Only the lines from the one containing "what is given" down to the one containing "q.make_compatible(carried.rotation_quaternion)" should be printed, exactly as they stand, ends included.
Start RECORD LIST
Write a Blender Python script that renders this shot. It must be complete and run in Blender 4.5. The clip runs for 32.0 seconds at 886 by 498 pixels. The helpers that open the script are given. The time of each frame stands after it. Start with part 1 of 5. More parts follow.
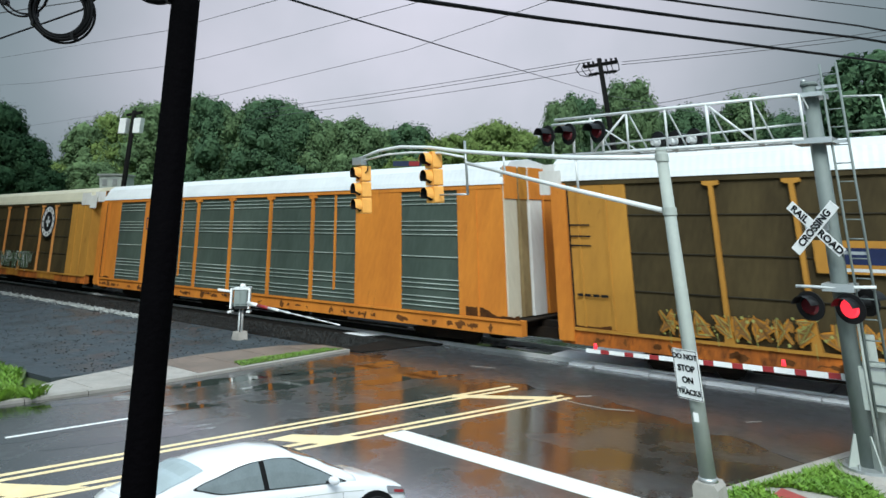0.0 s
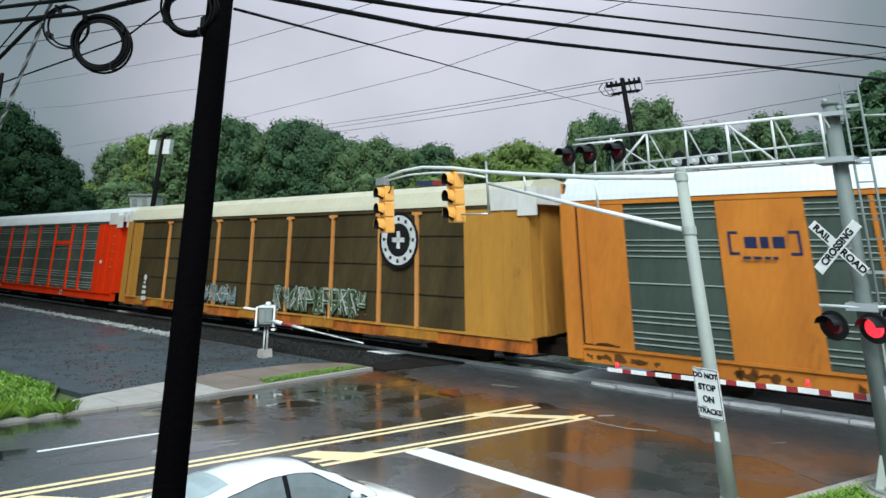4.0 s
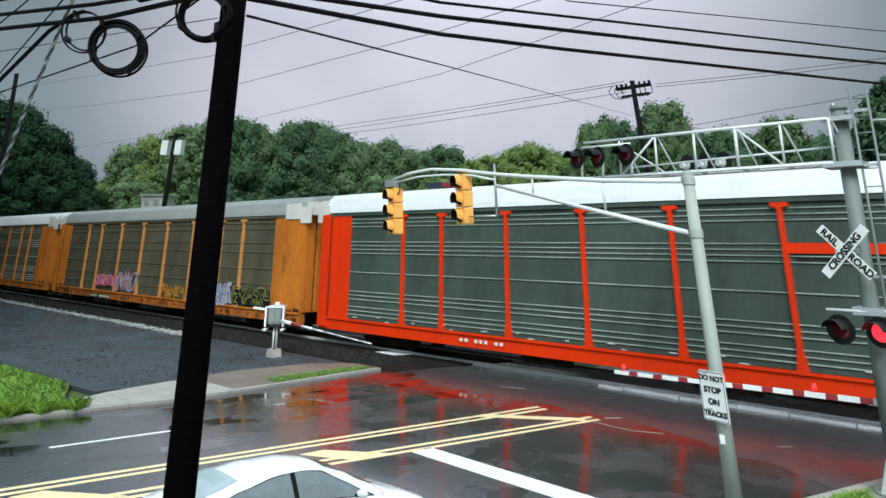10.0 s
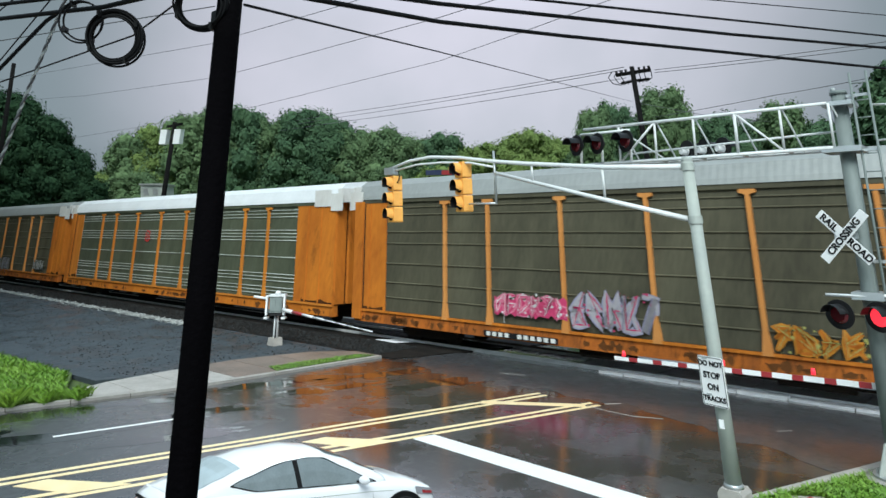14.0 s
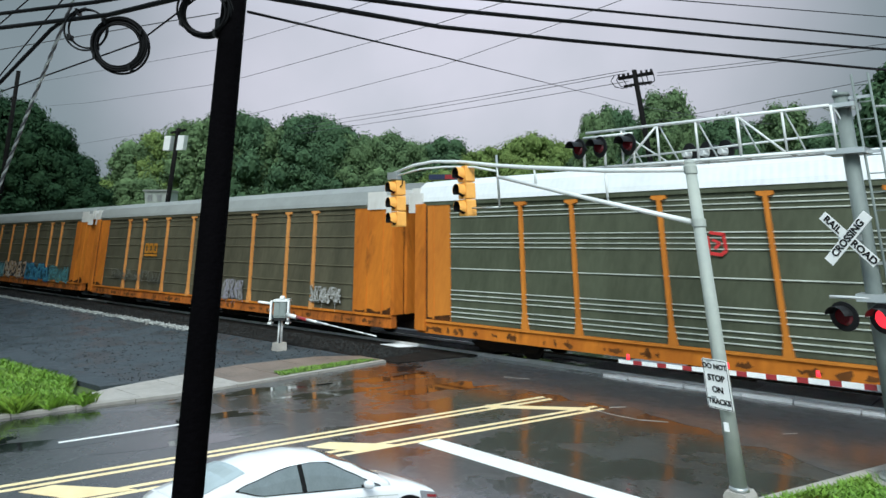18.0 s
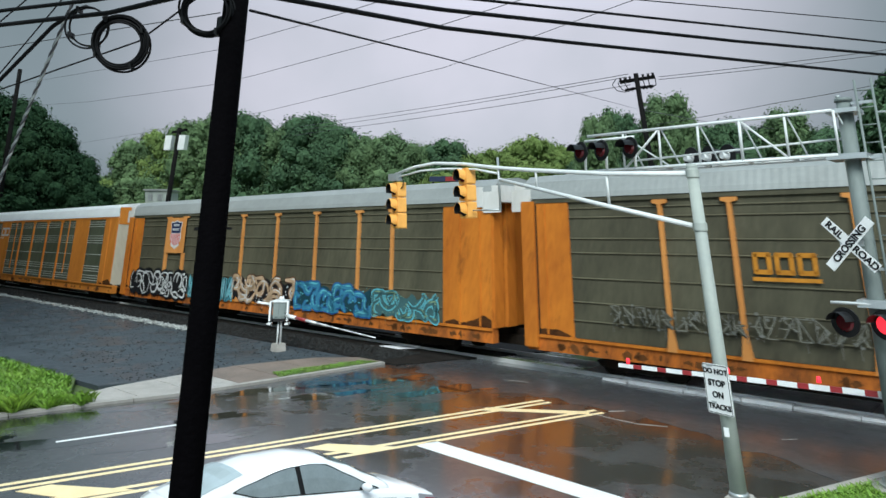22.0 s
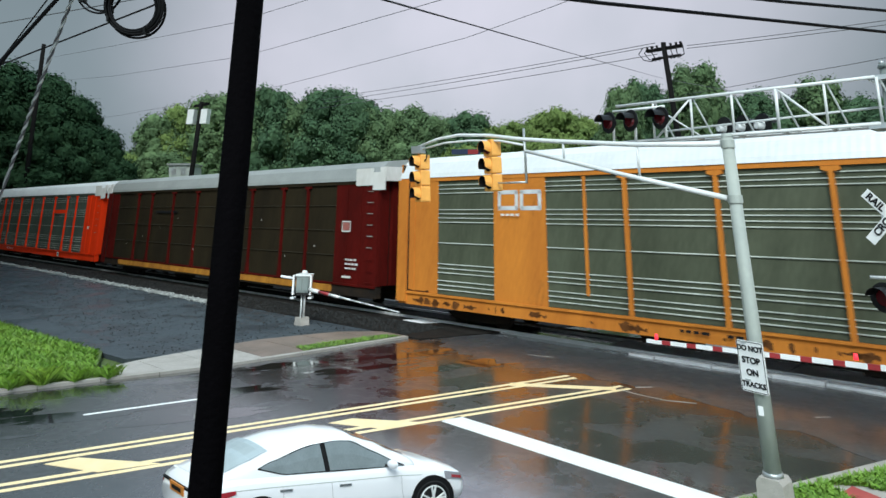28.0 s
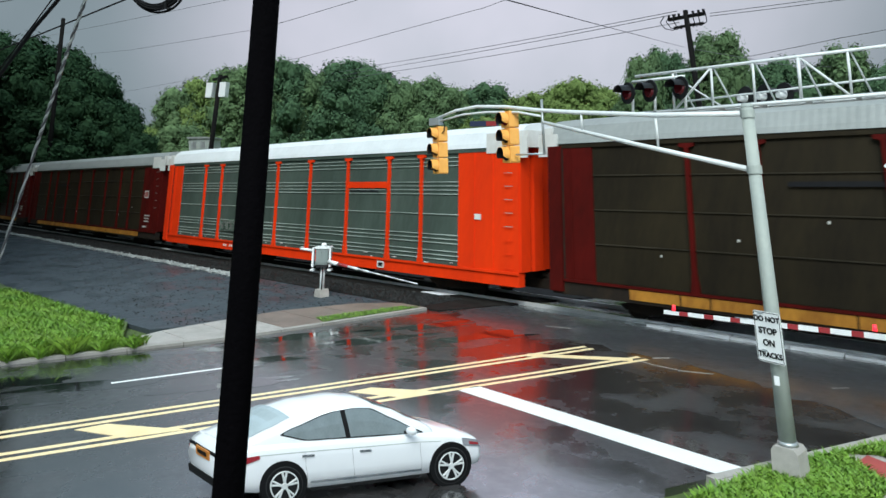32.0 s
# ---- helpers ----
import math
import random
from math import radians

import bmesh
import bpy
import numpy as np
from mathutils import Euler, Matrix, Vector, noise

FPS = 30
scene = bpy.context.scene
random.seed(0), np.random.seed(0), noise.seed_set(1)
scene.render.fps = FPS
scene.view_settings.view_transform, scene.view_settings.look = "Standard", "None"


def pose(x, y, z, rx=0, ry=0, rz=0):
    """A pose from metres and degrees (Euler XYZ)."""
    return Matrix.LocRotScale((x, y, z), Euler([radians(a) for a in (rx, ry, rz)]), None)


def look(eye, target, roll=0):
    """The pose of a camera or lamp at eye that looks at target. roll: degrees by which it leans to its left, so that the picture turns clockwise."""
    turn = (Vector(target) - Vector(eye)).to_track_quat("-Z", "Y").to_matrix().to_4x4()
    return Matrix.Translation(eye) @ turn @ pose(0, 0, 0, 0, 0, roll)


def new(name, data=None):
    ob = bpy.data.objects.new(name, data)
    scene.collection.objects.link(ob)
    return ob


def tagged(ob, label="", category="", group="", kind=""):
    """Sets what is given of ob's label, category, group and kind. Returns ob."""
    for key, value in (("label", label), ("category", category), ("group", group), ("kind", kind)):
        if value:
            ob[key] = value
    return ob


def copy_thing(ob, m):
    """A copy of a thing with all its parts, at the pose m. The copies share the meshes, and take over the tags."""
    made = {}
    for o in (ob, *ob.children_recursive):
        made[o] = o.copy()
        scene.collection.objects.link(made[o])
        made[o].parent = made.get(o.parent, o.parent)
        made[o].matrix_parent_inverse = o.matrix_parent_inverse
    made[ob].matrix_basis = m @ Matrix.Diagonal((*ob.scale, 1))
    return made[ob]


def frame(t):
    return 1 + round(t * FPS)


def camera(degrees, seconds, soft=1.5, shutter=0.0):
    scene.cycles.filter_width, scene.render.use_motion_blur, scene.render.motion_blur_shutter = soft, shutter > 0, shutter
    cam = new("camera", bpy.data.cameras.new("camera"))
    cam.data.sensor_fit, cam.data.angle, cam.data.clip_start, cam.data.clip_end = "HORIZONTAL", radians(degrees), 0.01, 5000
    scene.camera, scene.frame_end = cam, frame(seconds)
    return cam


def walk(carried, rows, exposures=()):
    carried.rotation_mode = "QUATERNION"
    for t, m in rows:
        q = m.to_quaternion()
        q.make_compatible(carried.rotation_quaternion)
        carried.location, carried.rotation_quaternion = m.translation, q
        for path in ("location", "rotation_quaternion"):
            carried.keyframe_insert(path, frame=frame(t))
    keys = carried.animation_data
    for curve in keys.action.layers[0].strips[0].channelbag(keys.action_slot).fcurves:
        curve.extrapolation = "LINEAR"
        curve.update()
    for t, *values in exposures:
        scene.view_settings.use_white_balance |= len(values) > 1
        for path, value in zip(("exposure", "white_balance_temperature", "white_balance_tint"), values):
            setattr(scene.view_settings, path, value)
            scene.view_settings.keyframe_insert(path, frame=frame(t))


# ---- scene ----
cam = camera(64.0, 32.0, soft=1.5, shutter=0.25)
# seconds, eye x y z, yaw, pitch, roll
ROWS = [
    (0.0, -0.228, 0.174, 3.970, 39.46, -2.27, -0.12),
    (0.5, -0.189, 0.149, 3.973, 38.96, -1.37, -0.11),
    (1.0, -0.180, 0.141, 3.973, 39.46, -0.74, -0.14),
    (1.5, -0.168, 0.133, 3.970, 40.27, -0.32, -0.16),
    (2.0, -0.177, 0.139, 3.971, 40.91, -0.34, -0.28),
    (2.5, -0.157, 0.128, 3.973, 40.97, 0.03, -0.43),
    (3.0, -0.131, 0.108, 3.972, 40.97, -0.36, -0.29),
    (3.5, -0.105, 0.089, 3.972, 41.28, -0.70, -0.26),
    (5.5, -0.060, 0.058, 3.971, 41.45, -0.68, 0.04),
    (6.0, -0.061, 0.059, 3.972, 41.46, -1.15, 0.03),
    (6.5, -0.032, 0.039, 3.970, 41.88, -1.25, -0.08),
    (7.0, 0.005, 0.016, 3.973, 41.59, -1.48, -0.33),
    (7.5, -0.004, 0.018, 3.970, 41.74, -0.51, -0.48),
    (8.0, -0.041, 0.044, 3.969, 42.00, -0.40, -0.62),
    (8.5, -0.042, 0.046, 3.971, 41.18, -1.07, -0.36),
    (9.0, 0.028, -0.004, 3.969, 42.27, -0.51, 0.25),
    (9.5, 0.014, 0.007, 3.971, 41.84, -0.32, 0.42),
    (10.0, -0.001, 0.016, 3.969, 42.14, -0.58, 0.24),
    (10.5, 0.002, 0.013, 3.968, 42.55, -0.89, 0.07),
    (11.0, 0.014, 0.004, 3.968, 42.64, -0.93, 0.13),
    (11.5, 0.025, -0.005, 3.967, 43.25, -1.40, 0.26),
    (12.0, 0.027, -0.006, 3.966, 43.43, -1.32, 0.29),
    (12.5, 0.012, 0.005, 3.968, 42.85, -1.21, 0.17),
    (13.0, 0.045, -0.015, 3.969, 42.76, -0.60, -0.30),
    (13.5, 0.055, -0.021, 3.971, 42.67, -0.84, -0.25),
    (14.0, 0.015, 0.007, 3.971, 42.15, -1.58, -0.14),
    (14.5, -0.005, 0.018, 3.968, 42.73, -1.42, -0.22),
    (16.5, -0.038, 0.038, 3.966, 43.15, -2.08, -0.53),
    (17.0, -0.024, 0.035, 3.972, 42.10, -2.10, -0.48),
    (17.5, -0.006, 0.022, 3.971, 41.71, -1.61, -0.50),
    (18.0, 0.030, -0.006, 3.969, 42.44, -1.23, -0.47),
    (18.5, 0.009, 0.011, 3.970, 42.35, -1.37, -0.48),
    (19.0, 0.015, 0.005, 3.969, 42.51, -1.38, -0.38),
    (19.5, -0.008, 0.020, 3.970, 42.63, -1.58, -0.27),
    (20.0, -0.042, 0.045, 3.971, 41.86, -0.77, -0.38),
    (20.5, -0.037, 0.042, 3.971, 41.83, -0.71, -0.52),
    (21.0, -0.007, 0.020, 3.970, 42.36, -0.73, -0.39),
    (21.5, 0.013, 0.007, 3.969, 42.15, -0.96, -0.01),
    (22.0, 0.000, 0.013, 3.970, 42.43, -1.07, 0.03),
    (22.5, 0.010, 0.009, 3.971, 41.90, -0.76, -0.06),
    (23.0, -0.004, 0.019, 3.970, 42.12, -1.06, -0.36),
    (23.5, 0.056, -0.025, 3.968, 43.17, -0.36, -0.36),
    (24.0, 0.033, -0.012, 3.966, 43.92, -0.86, -0.05),
    (24.5, 0.023, -0.002, 3.968, 43.24, -0.85, -0.09),
    (25.0, 0.059, -0.029, 3.966, 43.59, -0.37, -0.50),
    (25.5, 0.032, -0.011, 3.965, 44.18, -1.17, -0.40),
    (27.5, -0.173, 0.136, 3.967, 44.46, -3.56, 0.20),
    (28.0, -0.203, 0.154, 3.967, 44.19, -3.20, -0.10),
    (28.5, -0.160, 0.123, 3.966, 44.36, -3.55, 0.07),
    (29.0, -0.134, 0.105, 3.965, 44.64, -3.49, 0.24),
    (29.5, -0.142, 0.112, 3.968, 44.66, -3.41, 0.18),
    (30.0, -0.111, 0.090, 3.967, 44.84, -3.02, 0.03),
    (30.5, -0.074, 0.063, 3.968, 44.61, -3.13, 0.06),
    (31.0, -0.171, 0.130, 3.966, 44.45, -3.12, 0.05),
    (31.5, -0.254, 0.180, 3.941, 45.12, -4.44, 0.21),
    (32.0, -0.127, 0.098, 3.955, 45.70, -5.40, -0.32),
]
walk(cam, [(t, pose(x, y, z, 90 + p, 0, w) @ pose(0, 0, 0, 0, 0, r)) for t, x, y, z, w, p, r in ROWS])

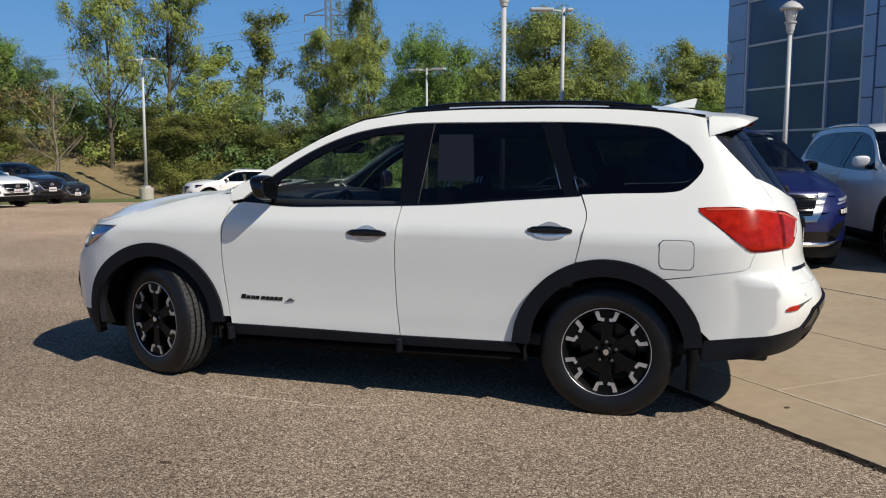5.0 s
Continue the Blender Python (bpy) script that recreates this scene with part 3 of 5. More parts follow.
End RECORD LIST
**RESULT OF THE EXERCISE:**
    """Sets what is given of ob's label, category, group and kind. Returns ob."""
    for key, value in (("label", label), ("category", category), ("group", group), ("kind", kind)):
        if value:
            ob[key] = value
    return ob


def copy_thing(ob, m):
    """A copy of a thing with all its parts, at the pose m. The copies share the meshes, and take over the tags."""
    made = {}
    for o in (ob, *ob.children_recursive):
        made[o] = o.copy()
        scene.collection.objects.link(made[o])
        made[o].parent = made.get(o.parent, o.parent)
        made[o].matrix_parent_inverse = o.matrix_parent_inverse
    made[ob].matrix_basis = m @ Matrix.Diagonal((*ob.scale, 1))
    return made[ob]


def frame(t):
    return 1 + round(t * FPS)


def camera(degrees, seconds, soft=1.5, shutter=0.0):
    scene.cycles.filter_width, scene.render.use_motion_blur, scene.render.motion_blur_shutter = soft, shutter > 0, shutter
    cam = new("camera", bpy.data.cameras.new("camera"))
    cam.data.sensor_fit, cam.data.angle, cam.data.clip_start, cam.data.clip_end = "HORIZONTAL", radians(degrees), 0.01, 5000
    scene.camera, scene.frame_end = cam, frame(seconds)
    return cam


def walk(carried, rows, exposures=()):
    carried.rotation_mode = "QUATERNION"
    for t, m in rows:
        q = m.to_quaternion()
        q.make_compatible(carried.rotation_quaternion)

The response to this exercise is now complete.